# START OF DATASET SECTION
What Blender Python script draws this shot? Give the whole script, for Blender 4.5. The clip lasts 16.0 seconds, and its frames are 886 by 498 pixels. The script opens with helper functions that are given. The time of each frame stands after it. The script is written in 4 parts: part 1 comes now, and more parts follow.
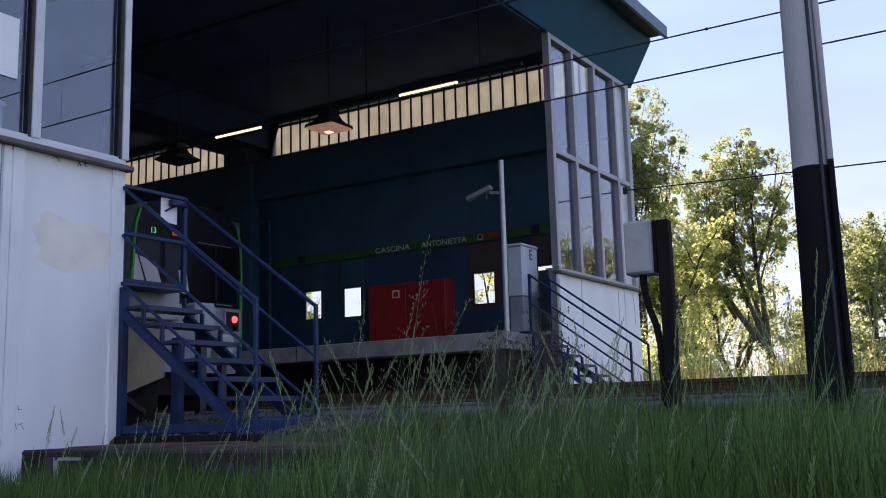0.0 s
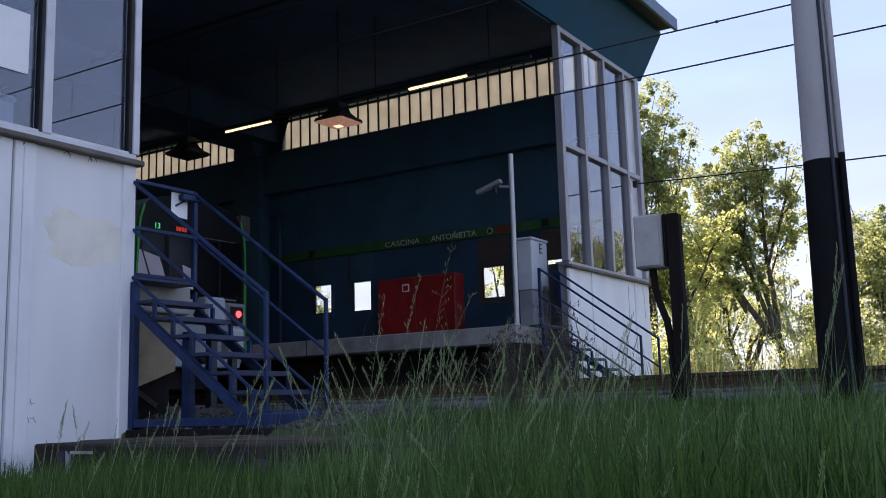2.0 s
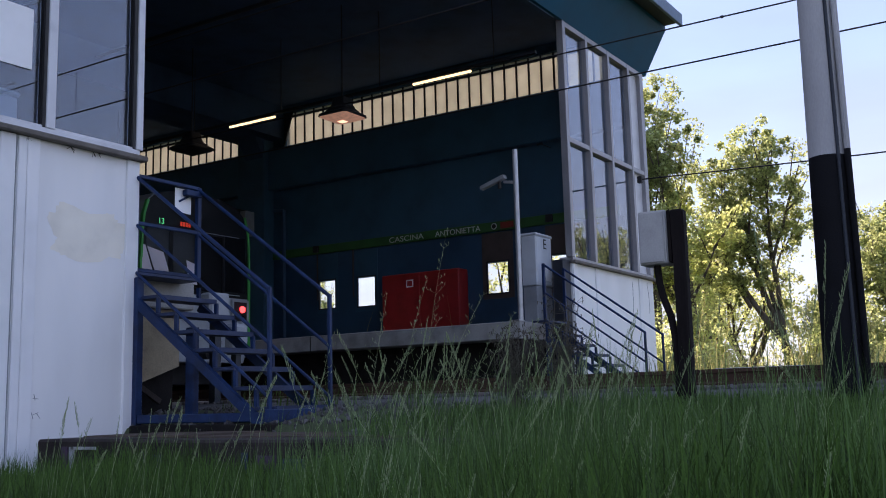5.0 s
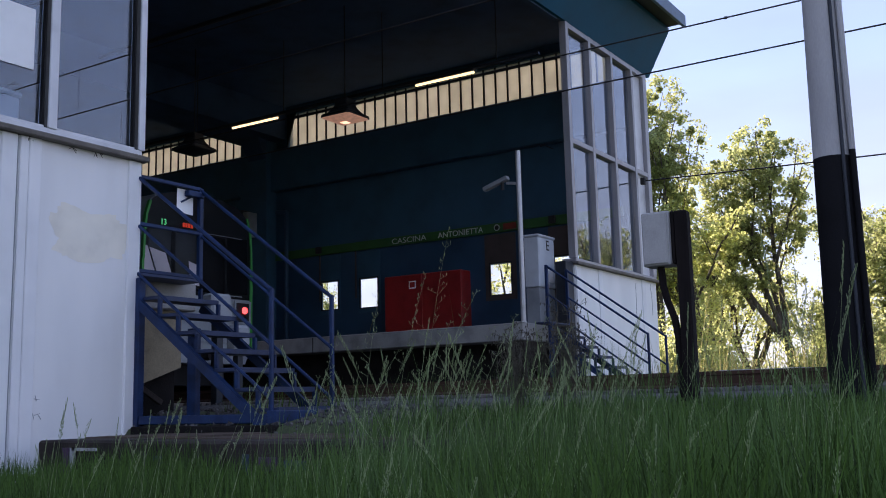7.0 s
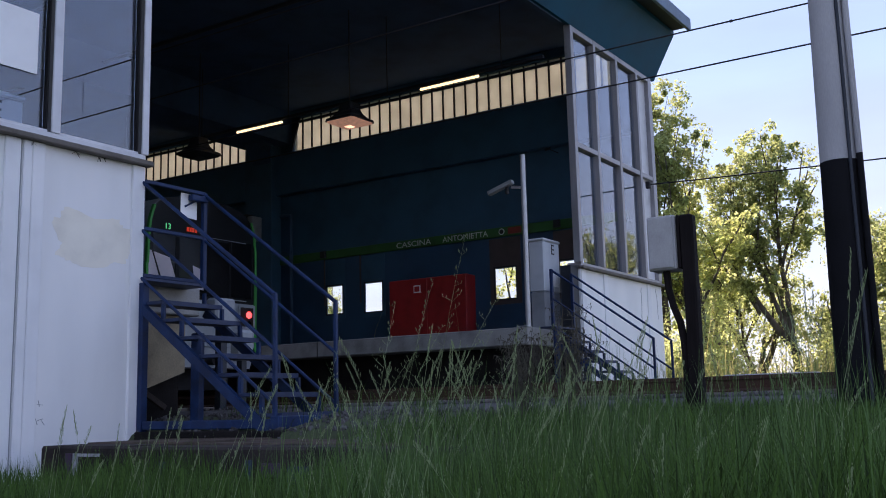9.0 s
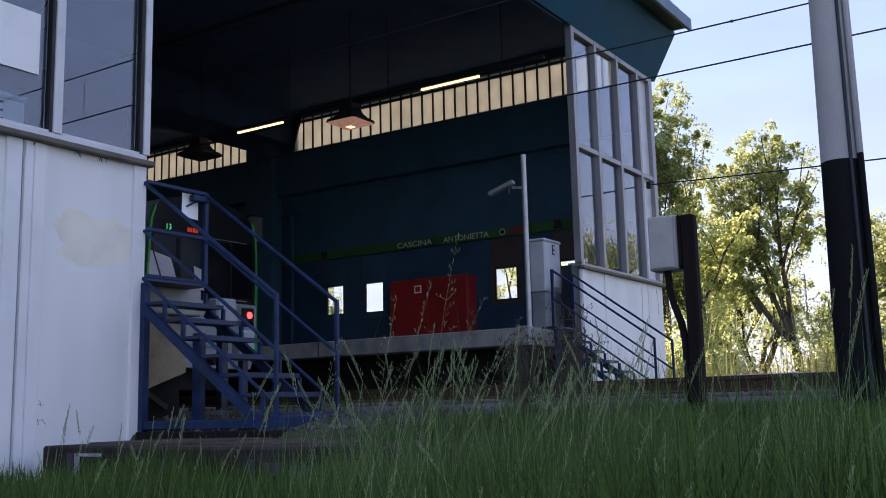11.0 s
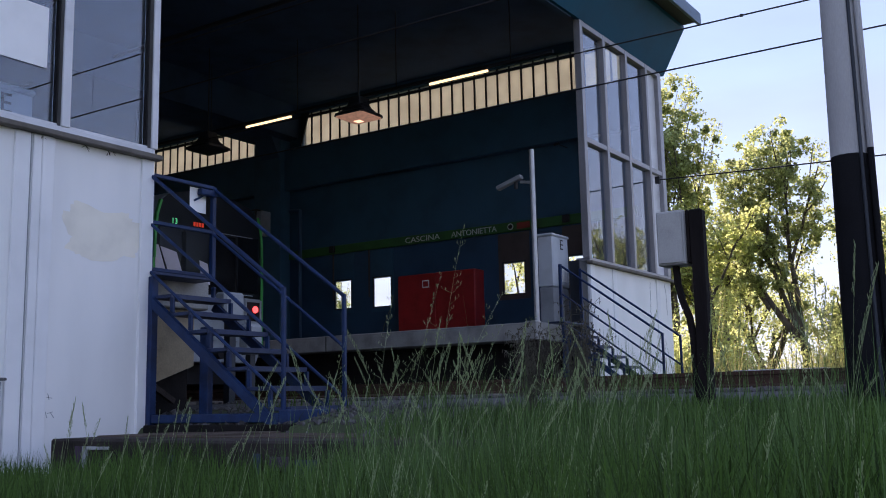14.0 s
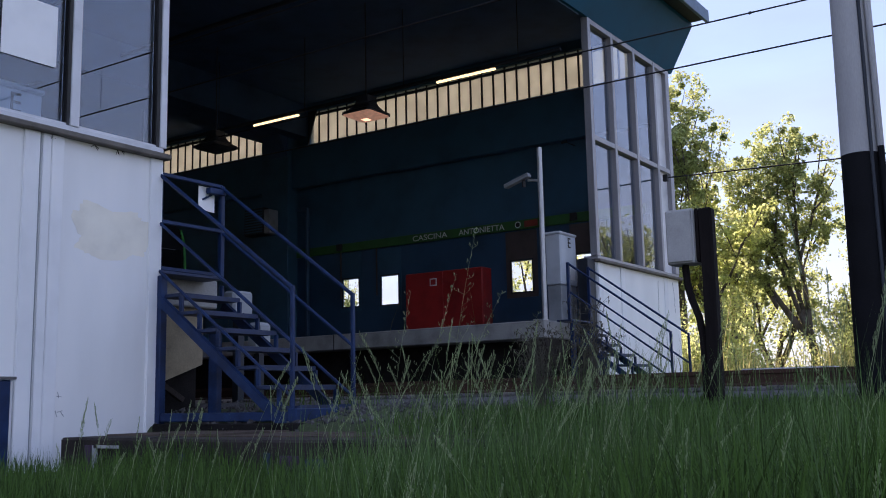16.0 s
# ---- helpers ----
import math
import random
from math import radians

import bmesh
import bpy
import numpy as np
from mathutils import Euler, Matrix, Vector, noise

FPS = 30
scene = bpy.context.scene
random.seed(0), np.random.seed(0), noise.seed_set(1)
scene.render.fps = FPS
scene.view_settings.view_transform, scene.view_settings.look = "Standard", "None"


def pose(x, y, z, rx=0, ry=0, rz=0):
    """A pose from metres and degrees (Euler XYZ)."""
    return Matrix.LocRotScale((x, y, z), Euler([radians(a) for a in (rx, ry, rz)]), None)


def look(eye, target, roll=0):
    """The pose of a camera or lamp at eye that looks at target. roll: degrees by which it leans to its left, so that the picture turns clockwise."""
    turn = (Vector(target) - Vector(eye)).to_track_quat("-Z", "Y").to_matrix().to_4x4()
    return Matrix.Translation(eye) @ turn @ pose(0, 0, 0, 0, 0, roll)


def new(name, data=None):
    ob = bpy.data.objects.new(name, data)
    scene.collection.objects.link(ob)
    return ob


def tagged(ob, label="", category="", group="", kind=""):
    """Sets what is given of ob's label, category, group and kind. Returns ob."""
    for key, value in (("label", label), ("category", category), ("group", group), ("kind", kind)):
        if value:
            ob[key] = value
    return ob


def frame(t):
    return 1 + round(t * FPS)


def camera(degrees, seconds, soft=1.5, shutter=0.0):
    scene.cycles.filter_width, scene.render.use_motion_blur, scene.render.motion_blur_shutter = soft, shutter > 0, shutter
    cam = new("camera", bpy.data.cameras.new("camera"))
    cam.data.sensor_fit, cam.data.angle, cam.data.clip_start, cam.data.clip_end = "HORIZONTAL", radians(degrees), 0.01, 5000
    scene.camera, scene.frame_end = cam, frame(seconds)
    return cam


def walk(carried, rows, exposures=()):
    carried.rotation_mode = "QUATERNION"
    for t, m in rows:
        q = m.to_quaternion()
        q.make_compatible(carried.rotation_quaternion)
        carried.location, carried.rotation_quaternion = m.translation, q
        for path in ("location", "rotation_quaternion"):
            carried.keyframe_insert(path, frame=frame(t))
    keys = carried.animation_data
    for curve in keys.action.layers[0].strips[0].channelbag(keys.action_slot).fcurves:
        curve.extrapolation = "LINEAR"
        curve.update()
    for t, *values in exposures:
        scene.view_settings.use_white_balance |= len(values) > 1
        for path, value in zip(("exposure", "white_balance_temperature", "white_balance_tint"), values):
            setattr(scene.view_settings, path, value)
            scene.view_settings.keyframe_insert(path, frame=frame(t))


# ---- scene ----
cam = camera(47.8, 16.0, soft=1.0)
PATH = [
    (0, (-0.062, -0.03, -0.016), (1.613, 1.015, 0.307), -1.6),
    (0.5, (-0.067, -0.033, -0.012), (1.605, 1.017, 0.308), -1.6),
    (1, (-0.068, -0.031, -0.015), (1.601, 1.023, 0.303), -1.6),
    (1.5, (-0.067, -0.03, -0.014), (1.601, 1.029, 0.301), -1.6),
    (2, (-0.066, -0.032, -0.014), (1.599, 1.03, 0.297), -1.6),
    (2.5, (-0.066, -0.026, -0.009), (1.599, 1.038, 0.3), -1.7),
    (3, (-0.066, -0.027, -0.008), (1.599, 1.039, 0.298), -1.7),
    (3.5, (-0.063, -0.028, -0.017), (1.601, 1.04, 0.288), -1.7),
    (4, (-0.061, -0.029, -0.012), (1.602, 1.039, 0.291), -1.6),
    (6.5, (-0.022, -0.013, -0.002), (1.638, 1.06, 0.301), -1.4),
    (7, (-0.016, -0.008, -0.003), (1.643, 1.067, 0.302), -1.4),
    (7.5, (-0.003, -0.002, 0.003), (1.655, 1.074, 0.309), -1.4),
    (8, (0.007, 0.002, 0.004), (1.663, 1.08, 0.312), -1.4),
    (8.5, (0.008, 0.006, 0.004), (1.663, 1.086, 0.315), -1.4),
    (9, (0.023, 0.01, 0.008), (1.675, 1.092, 0.321), -1.4),
    (11.5, (0.013, 0.009, 0.004), (1.665, 1.093, 0.318), -1.4),
    (12, (0.017, 0.01, 0.006), (1.668, 1.095, 0.317), -1.3),
    (12.5, (0.02, 0.009, 0.0), (1.669, 1.098, 0.31), -1.3),
    (13, (0.029, 0.013, 0.002), (1.676, 1.105, 0.309), -1.3),
    (13.5, (0.033, 0.016, 0.009), (1.679, 1.111, 0.314), -1.2),
    (14, (0.031, 0.014, 0.002), (1.675, 1.112, 0.306), -1.2),
    (14.5, (0.03, 0.015, 0.002), (1.672, 1.116, 0.306), -1.1),
    (15, (0.035, 0.029, 0.003), (1.675, 1.133, 0.306), -1.2),
    (15.5, (0.027, 0.028, 0.009), (1.665, 1.135, 0.31), -1.2),
    (16, (0.022, 0.027, 0.012), (1.659, 1.137, 0.312), -1.2),
]
walk(cam, [(t, look(eye, target, roll)) for t, eye, target, roll in PATH], [(0, 1.05, 6050, 28), (16, 1.05, 6050, 28)])

# ---- light and sky ----
SUN_ELEV, SUN_AZ = radians(34.0), radians(44.0)      # azimuth from +Y towards +X
world = bpy.data.worlds.new("sky")
scene.world = world
world.use_nodes = True
wn = world.node_tree.nodes
wn.clear()
sky = wn.new("ShaderNodeTexSky")
sky.sky_type = "NISHITA"
sky.sun_disc = False
sky.sun_elevation, sky.sun_rotation = SUN_ELEV, SUN_AZ
sky.air_density, sky.dust_density, sky.ozone_density = 1.0, 0.25, 2.0
back = wn.new("ShaderNodeBackground")
back.inputs[1].default_value = 0.15
wout = wn.new("ShaderNodeOutputWorld")
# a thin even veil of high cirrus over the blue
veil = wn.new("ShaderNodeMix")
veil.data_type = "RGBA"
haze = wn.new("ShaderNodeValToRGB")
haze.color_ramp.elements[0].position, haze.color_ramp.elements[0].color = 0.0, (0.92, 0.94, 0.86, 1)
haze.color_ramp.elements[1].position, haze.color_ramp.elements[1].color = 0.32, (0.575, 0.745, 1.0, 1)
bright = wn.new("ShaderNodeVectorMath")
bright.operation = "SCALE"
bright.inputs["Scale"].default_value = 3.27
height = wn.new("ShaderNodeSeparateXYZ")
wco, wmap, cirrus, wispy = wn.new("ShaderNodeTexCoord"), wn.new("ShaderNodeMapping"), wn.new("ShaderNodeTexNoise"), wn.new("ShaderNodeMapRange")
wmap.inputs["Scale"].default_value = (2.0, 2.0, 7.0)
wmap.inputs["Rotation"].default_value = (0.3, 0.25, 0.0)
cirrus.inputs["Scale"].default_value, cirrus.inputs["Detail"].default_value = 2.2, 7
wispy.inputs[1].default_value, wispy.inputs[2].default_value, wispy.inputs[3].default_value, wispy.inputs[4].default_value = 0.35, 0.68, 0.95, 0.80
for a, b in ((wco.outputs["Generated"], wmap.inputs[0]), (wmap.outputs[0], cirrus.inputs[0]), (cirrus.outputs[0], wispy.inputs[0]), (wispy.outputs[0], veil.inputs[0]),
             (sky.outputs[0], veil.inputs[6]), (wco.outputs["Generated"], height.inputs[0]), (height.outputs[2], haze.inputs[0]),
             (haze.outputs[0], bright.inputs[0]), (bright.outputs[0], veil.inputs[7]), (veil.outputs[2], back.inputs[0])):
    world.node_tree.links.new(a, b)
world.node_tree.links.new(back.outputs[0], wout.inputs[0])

sun = new("sun", bpy.data.lights.new("sun", "SUN"))
sun.data.energy, sun.data.angle, sun.data.color = 5.0, radians(0.6), (1.0, 0.86, 0.64)
sun.matrix_world = look((math.sin(SUN_AZ) * 60, math.cos(SUN_AZ) * 60, math.tan(SUN_ELEV) * 60), (0, 0, 0))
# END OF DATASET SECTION
TASK OBJECTIVE: Extract, word for word, the line containing "# ---- helpers", the line containing "scene.render.fps = FPS", and every line between them.

ANSWER TO THIS PROBLEM:
# ---- helpers ----
import math
import random
from math import radians

import bmesh
import bpy
import numpy as np
from mathutils import Euler, Matrix, Vector, noise

FPS = 30
scene = bpy.context.scene
random.seed(0), np.random.seed(0), noise.seed_set(1)
scene.render.fps = FPS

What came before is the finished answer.